"They might be rookies, but freshman Republicans are becoming Washington fundraising pros."
That fist line from a Politico story today pretty much sums it up. This class of GOP lawmakers ran largely on a platform of "changing Washington, D.C.," but as we can see, they've fallen right in line with the culture of constant high-dollar fundraising. Not only have they immersed themselves in the "inside the beltway" big money grab for themselves, they've also learned that they also have other funraising responsibilities.
“The biggest challenge to meet is raising money for the [National Republican Congressional Committee]. It’s the hardest to do; it’s the least pleasing to do. Then we raise money for the Young Guns program.
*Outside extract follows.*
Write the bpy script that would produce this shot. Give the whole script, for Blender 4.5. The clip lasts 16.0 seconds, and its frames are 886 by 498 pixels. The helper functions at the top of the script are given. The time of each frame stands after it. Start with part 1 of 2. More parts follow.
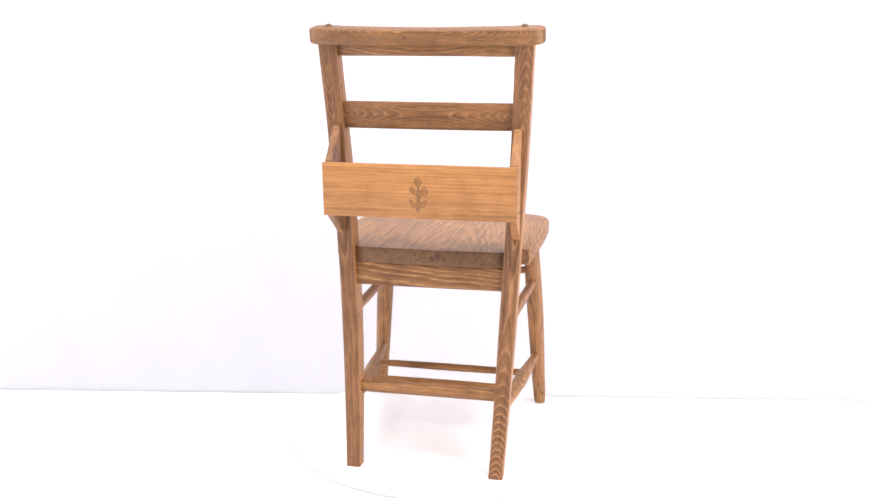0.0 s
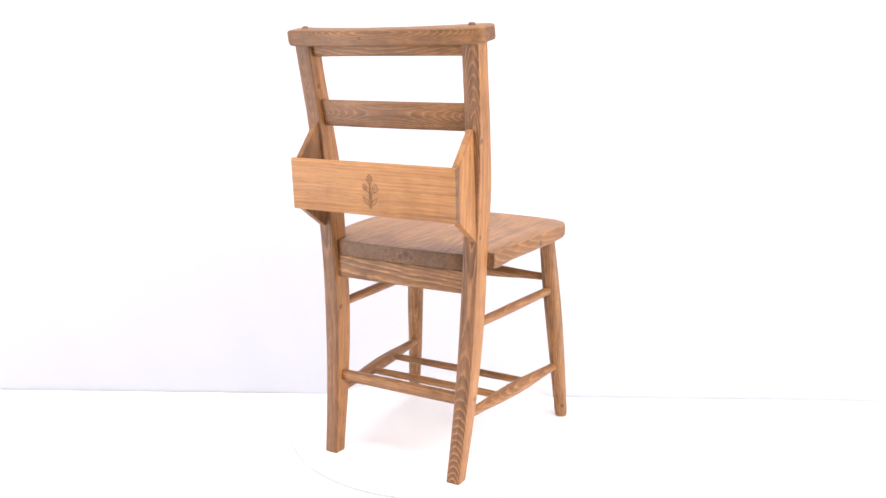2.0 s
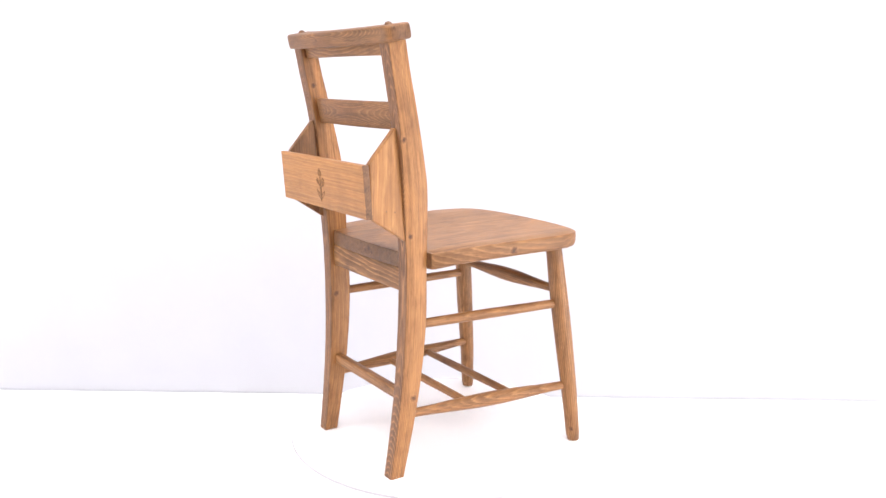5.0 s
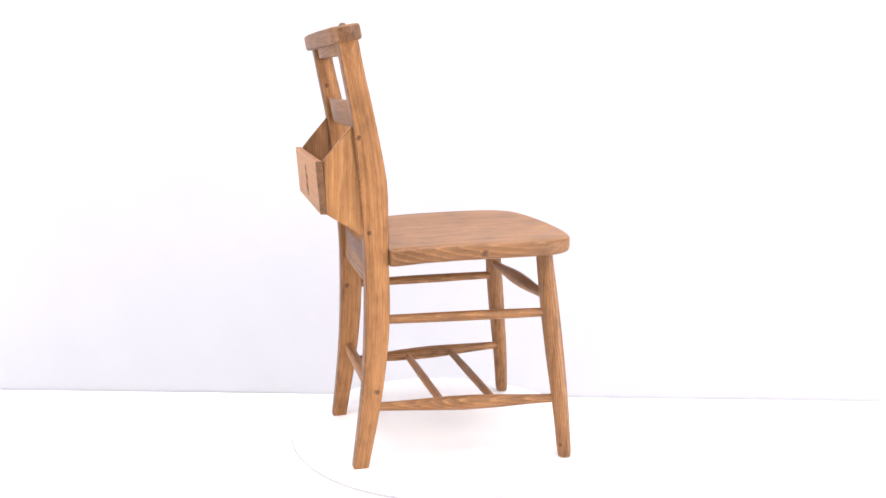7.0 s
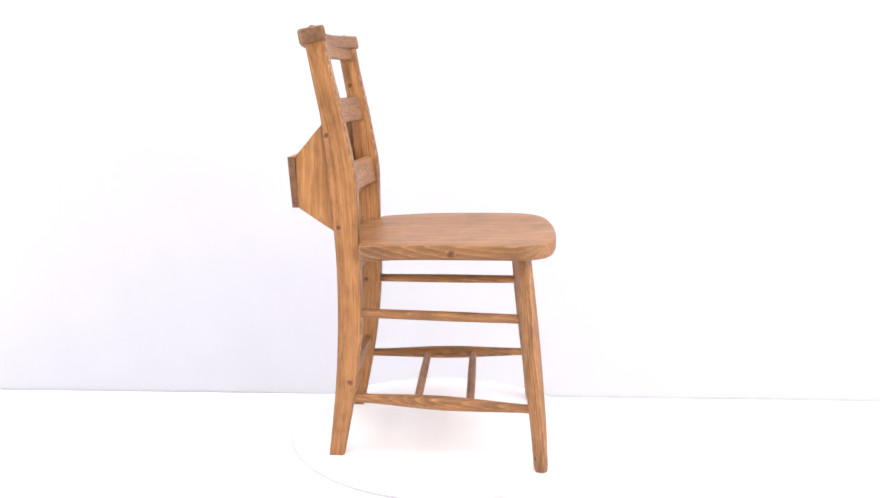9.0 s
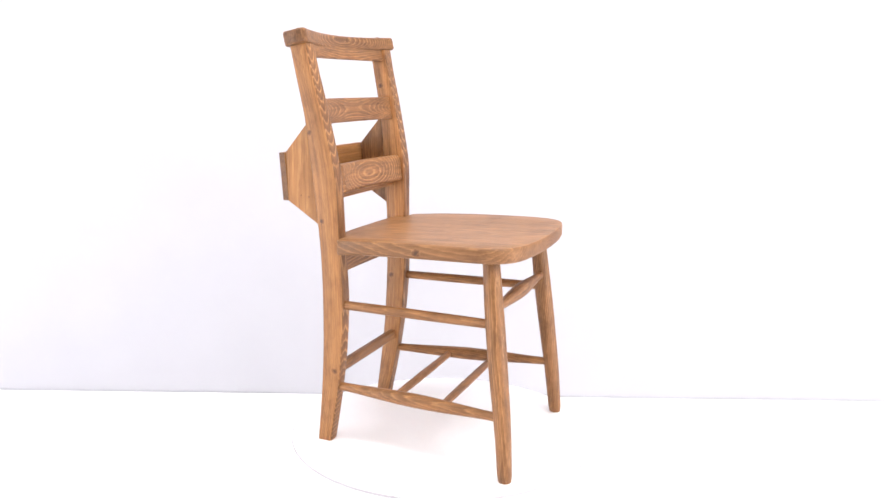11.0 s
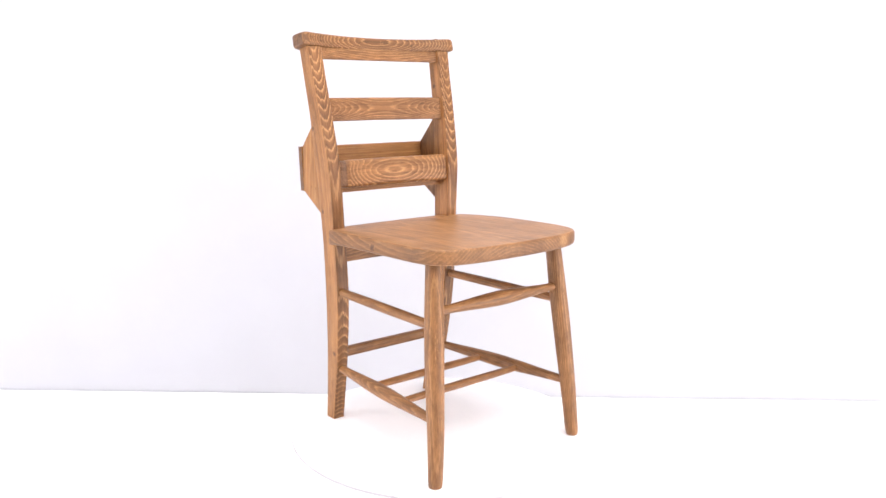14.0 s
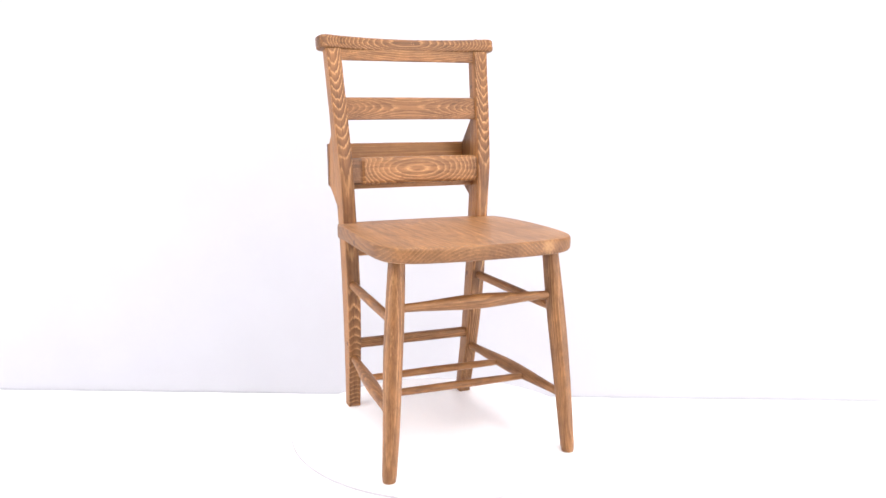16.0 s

For instance, my dues for NRCC is $70,000; for the Young Guns program, it’s $6,000 to $12,000. Then I have fundraising obligations for my own campaign.”
That's a quote from the article from class of 2010 Rep. Mo Brooks (R-Ala.), and it tells you all you need to know about how much time lawmakers spend raising money. The flipside of that, of course, is that there is much less time to do what they were elected to do. It's hard to craft and pass legislation that might get Americans back to work when you're stuck on the phone all day, or making the rounds at a special interest lobbyist-hosted fundraiser at a swanky D.C. restaurant. It leaves even less time to meet with constituents and get to know their concerns.
The story indicates that many, if not all, of these freshman lawmakers, as well as seasoned members of Congress, loathe all the fundraising they are forced to do. Maybe instead of complaining about it, they should do something about it. They could start by getting behind the Fair Elections Now Act (S. 750, H.R. 1404), which is currently before Congress.
The bill would allow federal candidates to choose to run for office without relying on large contributions, big money bundlers, or donations from lobbyists, and would be freed from the constant fundraising in order to focus on what people in their communities want.
Many class of 2010 lawmakers were sent to Washington with the promise of changing the culture on Capitol Hill. Passing Fair Elections would fullfill that promise in one single act.